As a content creator, one thing you can do to keep someone’s attention is to frontload your content. Don’t make people dig through six paragraphs to get to your best ideas, jokes, or information. If you’ve posted something that causes someone to say “this is important, but I’ll read it later”, then you’ve critically failed. When you can’t frontload your content, you can try to create a sense of urgency with calls to action.
Apply Persuasion Techniques
You’ll also want to know two basic persuasion techniques, the door-in-the-face technique, and the-foot-in-the-door technique. Door-in-the-face is when you initially make an unreasonable demand, and then offer a more reasonable alternative. When a political group calls strangers on the phone and ask for a $300 donation, they don’t expect anyone to give them $300. After they’ve been told no, they expect their next request for $30 will sound far more reasonable by comparison. People are more likely to comply with subsequent requests if they’ve declined at first.

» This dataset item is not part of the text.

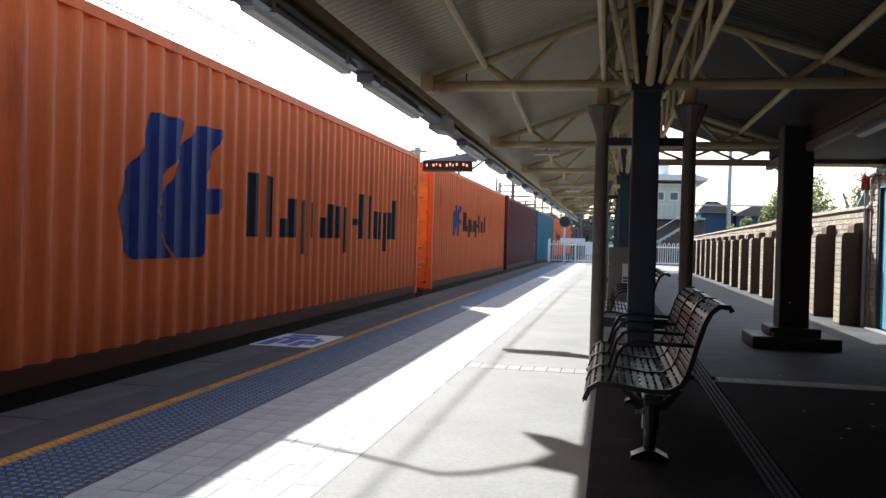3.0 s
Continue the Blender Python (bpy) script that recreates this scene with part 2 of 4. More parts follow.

The foot-in-the-door technique involves asking for a small favor, like “please watch this video.” Small favors generate the ground for you to make larger request, like “please give me your email address.” Techniques like this work because people are more likely to comply with your request if you can get them to agree to a smaller request at first.
Applying These Principles
You don’t need a degree in psychology to be able to use the basic principles of marketing psychology in your own campaigns. The most effective forms of persuasion don’t involve dumping a pile of facts on your audience, there’s an art to achieving compliance. Consider restricting your choices, think about how you can make your existing services more novel, and ask yourself how you’re using social signals to your advantage. And as always, be sure to measure the results, so you’ll know whether or not you’re moving in the right direction.